When I start a portrait, I don’t have a concrete plan. I don’t ponder in advance what I want to depict in my portrait, I don’t have a vision of how it shall look. Whoever I paint, whether it is someone familiar, a stranger or myself, I always have to start anew, have to forget what I already think to know. As soon as my sitter has made him or herself comfortable, I start to choose and mix my colours. While I rummage in my repertoire of paint tubes, I listen which colours feel right in relation to the person before me. 

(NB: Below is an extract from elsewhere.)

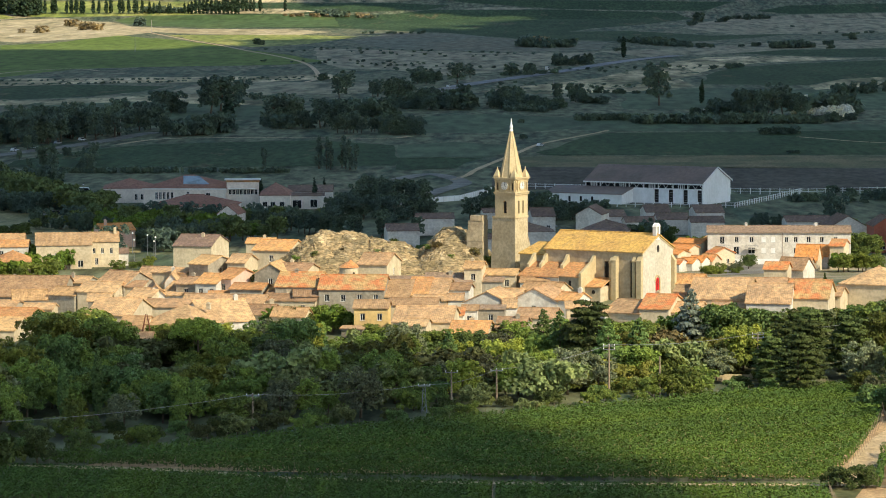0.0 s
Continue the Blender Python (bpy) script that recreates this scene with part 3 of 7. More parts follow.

What is important while painting is that the painting is aligning with what I feel and see. As this process unfolds, I hope not to stop at the person’s physical appearance; the inner state and ongoings play a role too. I want to look at where the human before me is internally at the moment. My portraits do not claim to reflect a “complete” picture of a person, nor do they represent how I perceive that person in general. I do aim to depict various levels of a person, but only what I am honestly able to see while I paint. Therefore, I preferably complete a portrait in one go. However, sometimes I finish a portrait and feel like I didn’t quite find the right way of expressing what I could sense in a person, that there is a quality that I didn’t capture. Then I like to invite the person again, sometimes even stretching it out into a portrait series, as I did with my father Peter Wagner. 


In all this I am also reflecting on another aspect of portraiture, which I find hardest to find words for. I do see my portraits as something very personal, and it is very much about the individual in a specific moment. However, sometimes I do get the fleeting notion of something timeless and precious resting there in each person, untouched by all changes and individual configurations. Here I like to bring up Rembrandt as an example, who made a lasting imprint on my own approach to portraiture, as he was able to capture more than just the individual; looking at his paintings I get the feeling that there is something like a light shining through the depicted person. The experience is concrete, but subtle and words won’t do it justice. While I am unable to sketch it out theoretically, exploring and reflecting this subtle dimension is an important aspect of my approach to painting.1



1 My approach to portraiture is greatly influenced by Rohini Ralby, and many of her ideas which have impacted me can be found in her article “An Integrative Approach To Composition” (2022).